International Finance Corporation (IFC), a member of the World Bank Group has announced that it is investing $1 million into Tunisia-based Anava Seed Fund, an accelerator and early-stage fund managed by Flat6Labs Tunis. MENAbytes had reported late last year that IFC is considering to invest $1 million in Flat6Labs, citing the information available in documents of IFC’s information portal.
“The move aims to support tech entrepreneurship and women entrepreneurs in particular, as well as to boost Tunisia’s nascent venture capital ecosystem,” said the statement.
Half of the money is being provided by the Women Entrepreneurs Finance Initiative (We-Fi), a partnership among governments, multilateral development banks, and other public and private sector stakeholders, hosted by the World Bank Group. We-Fi, as the statement notes, supports women entrepreneurs in developing countries by building their capacity, scaling up access to financial products and services, and providing links with global markets.
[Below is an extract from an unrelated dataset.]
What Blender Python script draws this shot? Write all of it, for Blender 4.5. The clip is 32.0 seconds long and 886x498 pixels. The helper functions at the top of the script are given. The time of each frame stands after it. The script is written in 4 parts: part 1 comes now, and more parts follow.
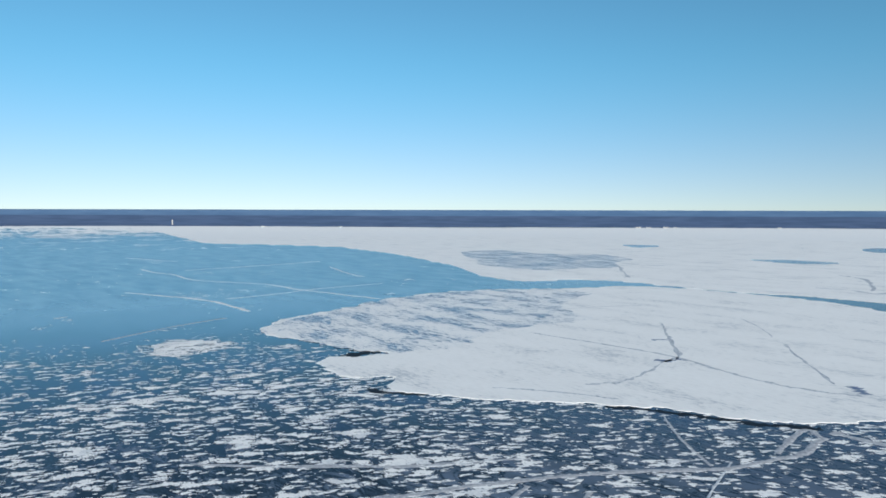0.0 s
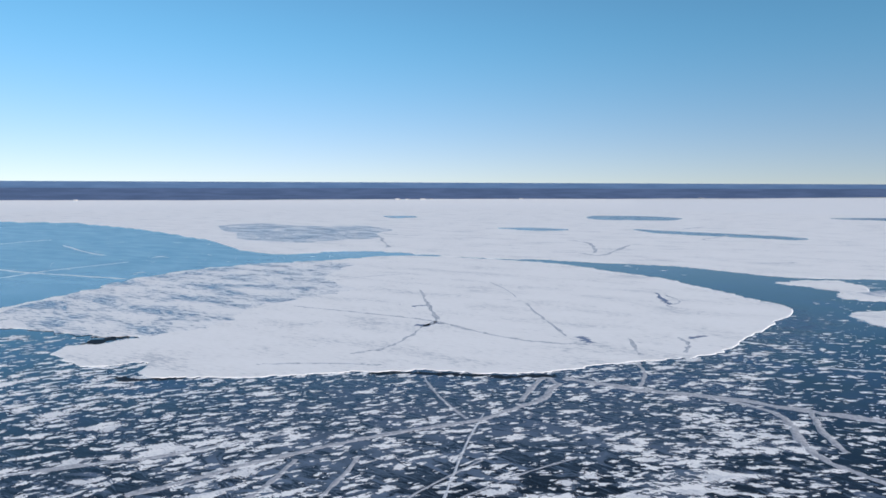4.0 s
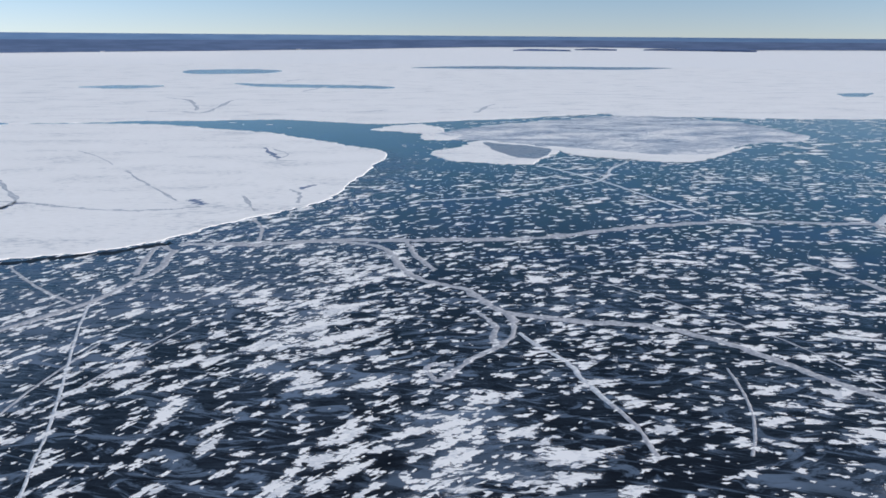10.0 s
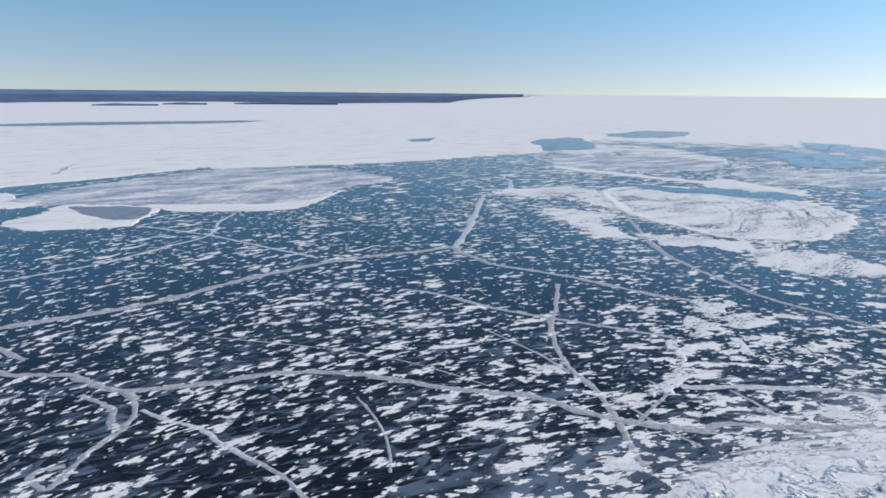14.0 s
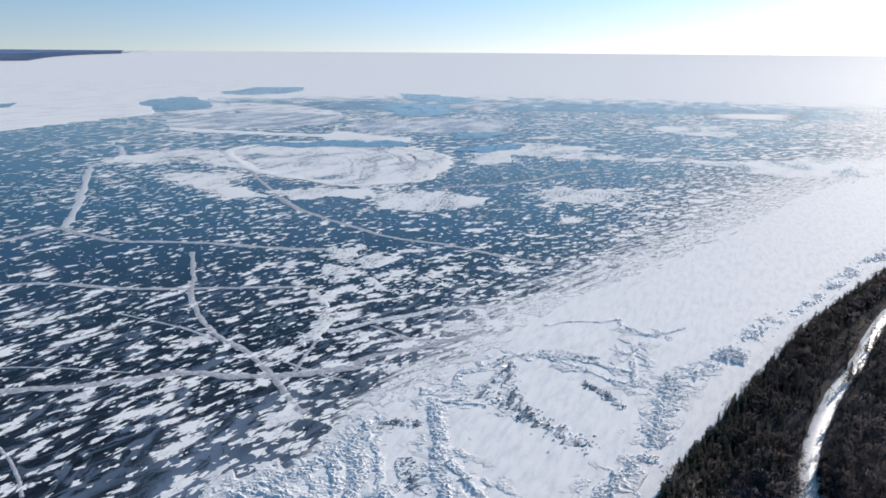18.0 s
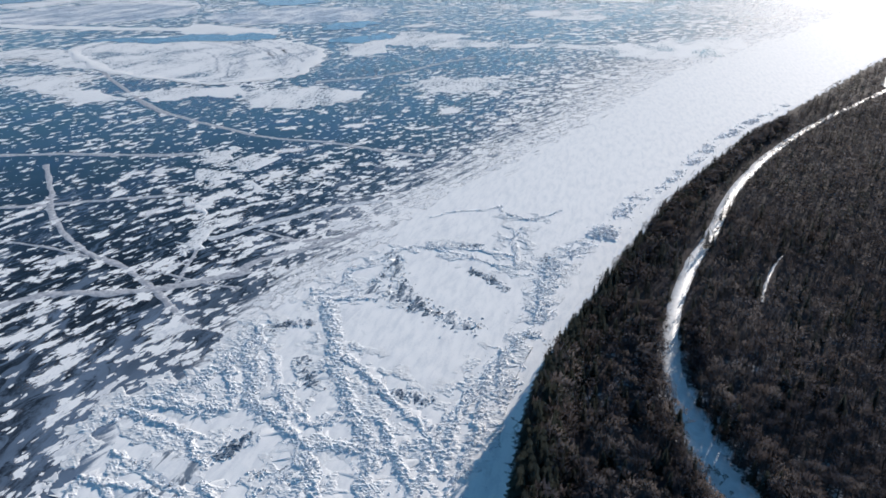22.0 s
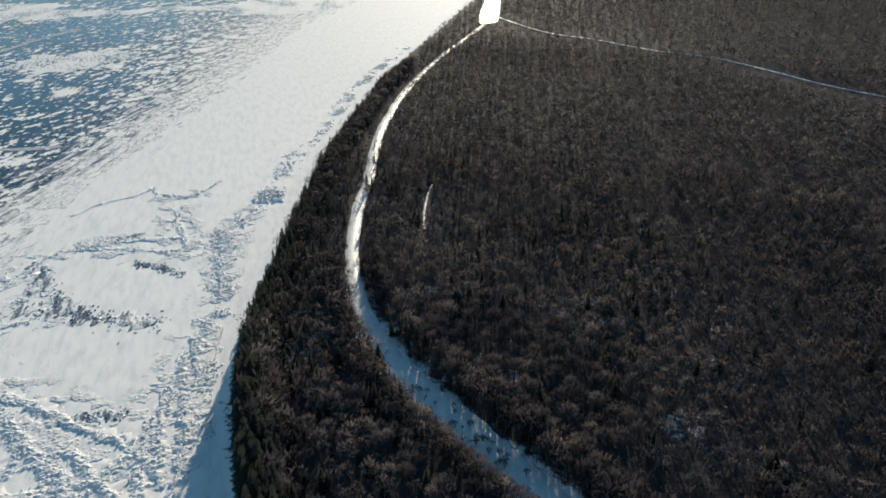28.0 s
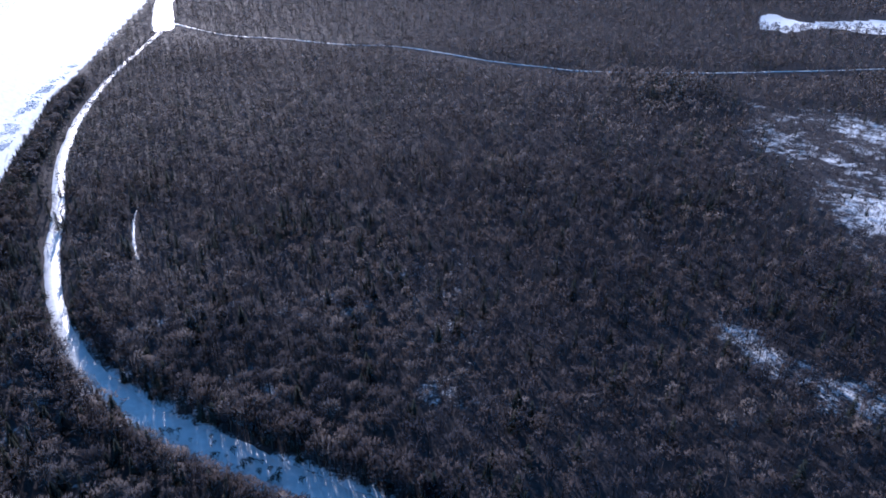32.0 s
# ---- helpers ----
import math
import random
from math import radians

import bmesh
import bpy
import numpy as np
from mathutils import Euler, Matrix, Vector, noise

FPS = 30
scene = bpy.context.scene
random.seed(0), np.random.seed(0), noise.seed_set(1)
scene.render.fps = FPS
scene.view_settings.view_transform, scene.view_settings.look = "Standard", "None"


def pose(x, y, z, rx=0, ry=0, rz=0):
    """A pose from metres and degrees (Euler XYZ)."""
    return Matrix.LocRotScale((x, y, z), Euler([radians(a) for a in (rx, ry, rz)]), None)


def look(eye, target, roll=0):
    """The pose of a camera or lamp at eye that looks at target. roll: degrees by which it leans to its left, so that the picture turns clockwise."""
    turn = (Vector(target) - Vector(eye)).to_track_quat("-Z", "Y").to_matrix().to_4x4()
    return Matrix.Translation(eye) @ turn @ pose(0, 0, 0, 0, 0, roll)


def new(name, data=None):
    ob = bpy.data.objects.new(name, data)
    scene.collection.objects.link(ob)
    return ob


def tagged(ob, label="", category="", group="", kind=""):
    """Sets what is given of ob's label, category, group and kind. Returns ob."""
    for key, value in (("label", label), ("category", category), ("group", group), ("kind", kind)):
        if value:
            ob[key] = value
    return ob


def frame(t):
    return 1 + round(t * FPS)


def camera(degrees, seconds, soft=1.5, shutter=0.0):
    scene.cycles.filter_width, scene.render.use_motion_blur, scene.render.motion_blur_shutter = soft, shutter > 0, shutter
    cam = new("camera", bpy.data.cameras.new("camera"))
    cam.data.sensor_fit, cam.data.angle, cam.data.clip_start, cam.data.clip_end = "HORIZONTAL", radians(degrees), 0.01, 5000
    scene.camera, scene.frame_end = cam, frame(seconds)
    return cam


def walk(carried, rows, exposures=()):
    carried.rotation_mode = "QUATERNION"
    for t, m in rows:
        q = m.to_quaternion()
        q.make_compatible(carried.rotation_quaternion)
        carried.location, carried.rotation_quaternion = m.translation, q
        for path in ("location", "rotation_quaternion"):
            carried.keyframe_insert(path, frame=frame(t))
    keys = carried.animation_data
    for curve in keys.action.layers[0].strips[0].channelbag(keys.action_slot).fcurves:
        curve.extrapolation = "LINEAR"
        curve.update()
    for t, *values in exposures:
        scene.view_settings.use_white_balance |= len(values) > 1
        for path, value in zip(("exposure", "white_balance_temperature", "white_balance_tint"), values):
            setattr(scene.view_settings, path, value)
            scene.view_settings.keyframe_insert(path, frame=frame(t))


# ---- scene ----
from mathutils.geometry import tessellate_polygon as tessellate

cam = camera(65.38, 32.0, 1.65)
HEIGHT = 110.0
# seconds, pitch, roll, yaw of the hovering camera
PATH = [
    (0.0, -3.24, -0.13, -0.00),
    (0.5, -3.25, -0.25, -4.01),
    (1.0, -3.23, -0.24, -8.03),
    (1.5, -3.20, -0.22, -11.82),
    (2.0, -3.20, -0.29, -13.97),
    (2.5, -3.22, -0.27, -15.47),
    (4.5, -6.68, -0.24, -21.50),
    (5.0, -7.88, -0.25, -23.91),
    (5.5, -9.08, -0.28, -26.27),
    (6.0, -10.30, -0.25, -28.57),
    (6.5, -11.51, -0.28, -30.89),
    (7.0, -12.70, -0.30, -33.20),
    (7.5, -13.86, -0.27, -35.57),
    (8.0, -14.99, -0.35, -37.97),
    (8.5, -15.97, -0.35, -40.69),
    (9.0, -16.79, -0.36, -43.89),
    (9.5, -17.24, -0.40, -47.47),
    (10.0, -17.18, -0.43, -51.39),
    (10.5, -16.85, -0.48, -55.31),
    (11.0, -16.43, -0.50, -59.27),
    (11.5, -15.94, -0.50, -63.33),
    (12.0, -15.28, -0.50, -67.41),
    (12.5, -14.63, -0.50, -71.42),
    (13.0, -13.95, -0.58, -75.41),
    (13.5, -13.34, -0.52, -79.46),
    (14.0, -12.71, -0.55, -83.47),
    (14.5, -12.07, -0.54, -87.69),
    (15.0, -11.50, -0.57, -92.17),
    (15.5, -11.31, -0.59, -96.75),
    (17.5, -14.66, -0.54, -112.20),
    (18.0, -15.90, -0.39, -114.03),
    (18.5, -17.13, -0.36, -115.07),
    (19.0, -18.31, -0.31, -116.15),
    (19.5, -19.45, -0.28, -117.38),
    (20.0, -20.51, -0.25, -118.75),
    (20.5, -21.56, -0.26, -120.14),
    (21.0, -22.57, -0.24, -121.52),
    (21.5, -23.57, -0.20, -122.90),
    (22.0, -24.54, -0.17, -124.29),
    (22.5, -25.49, -0.20, -125.73),
    (23.0, -26.38, -0.24, -127.33),
    (23.5, -27.19, -0.24, -129.11),
    (24.0, -27.58, -0.25, -131.66),
    (24.5, -27.64, -0.26, -134.50),
    (25.0, -27.63, -0.29, -137.33),
    (25.5, -27.61, -0.28, -140.16),
    (26.0, -27.63, -0.30, -142.95),
    (26.5, -27.64, -0.30, -145.76),
    (28.5, -27.61, -0.28, -156.38),
    (29.0, -27.58, -0.24, -159.13),
    (29.5, -27.57, -0.14, -161.91),
    (30.0, -27.57, -0.17, -164.64),
    (30.5, -27.57, -0.19, -167.51),
    (31.0, -27.59, -0.20, -171.10),
    (31.5, -27.62, -0.26, -174.87),
    (32.0, -27.63, -0.21, -178.74),
]
EXPOSURES = [(0, 0.08, 6900, 9), (4, 0.12, 6850, 17), (15, 0.22, 7000, 17), (22, 0.16, 6850, 15), (24, 0.12, 7700, 22), (25, 0.12, 7900, 18), (26.5, 0.08, 8000, 12), (29, 0.18, 7800, 9), (30.5, 0.25, 7100, 9), (31, 0.34, 6450, 9), (32, 0.75, 5650, 27)]

walk(cam, [(t, pose(0, 0, HEIGHT, 90 + p, r, w)) for t, p, r, w in PATH], EXPOSURES)

# ---- light ----
SUN_YAW, SUN_UP = 158.0, 15.5
sun_way = Vector((math.sin(radians(SUN_YAW)) * math.cos(radians(SUN_UP)), math.cos(radians(SUN_YAW)) * math.cos(radians(SUN_UP)), math.sin(radians(SUN_UP))))
world = bpy.data.worlds.new("winter_sky")
scene.world = world
world.use_nodes = True
sky = world.node_tree.nodes.new("ShaderNodeTexSky")
sky.sky_type, sky.sun_disc = "NISHITA", False
sky.sun_elevation, sky.sun_rotation = radians(SUN_UP), radians(SUN_YAW)
sky.altitude, sky.air_density, sky.dust_density, sky.ozone_density = 200, 0.8, 0.25, 2.4
dome = world.node_tree.nodes.new("ShaderNodeMapping")
dome.inputs["Location"].default_value = (0, 0, 0.045)
world.node_tree.links.new(world.node_tree.nodes.new("ShaderNodeTexCoord").outputs["Generated"], dome.inputs["Vector"])
world.node_tree.links.new(dome.outputs["Vector"], sky.inputs["Vector"])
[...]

What this means essentially is that we’ll see Flat6Labs Tunis investing in a lot more female-founded startups than it used to as it is now part of their mandate. Dabchy, a Flat6Labs Tunis-backed female-led startup that was part of accelerator’s first cohort, recently raised $300,000 in seed funding from 500 Startups (MENA) and two Saudi VCs, which to the best of our knowledge is the highest amount of funding raised by a Flat6Labs Tunis startup.
Flat6Labs Tunis that is a partnership between Flat6Labs, BIAT, TAEF (Tunisian American Enterprise Fund), Meninx Holding and Le15, per statement, is increasing its seed fund size to $10 million to support up to 100 technology companies and to help address the lack of early-stage capital in Tunisia.
Ramez El-Serafy, CEO at Flat6Labs, said, “We believe that our partnership with IFC will enable us to continue providing entrepreneurs with a better support program and encourage more candidates, especially women, to apply and thrive through it.”
Georges Joseph Ghorra, IFC’s Resident Representative in Tunisia, said, “Early-stage funding is vital to building a robust startup ecosystem and to help entrepreneurs establish companies that can develop innovative solutions and create quality jobs. We aim to address the funding gaps in this space, especially for women entrepreneurs, to continue to spur innovation and economic growth in Tunisia and the region.”
Tunisia earlier this year had also secured a $175 million loan from The World Bank, $75 million of which is supposed to be invested in startups in the country.
The investment by IFC in Flat6Labs Tunisia is part of its $30 million Startup Catalyst initiative that backs accelerators and seed funds in emerging markets to help them venture capital ecosystem and boost entrepreneurial activity. IFC has previously also invested in Flat6Labs Cairo and Ibtikar Capital.
The World Bank Group-member two months ago had also announced that it will be investing $2.5 million in Pakistani early-stage VC Sarmayacar.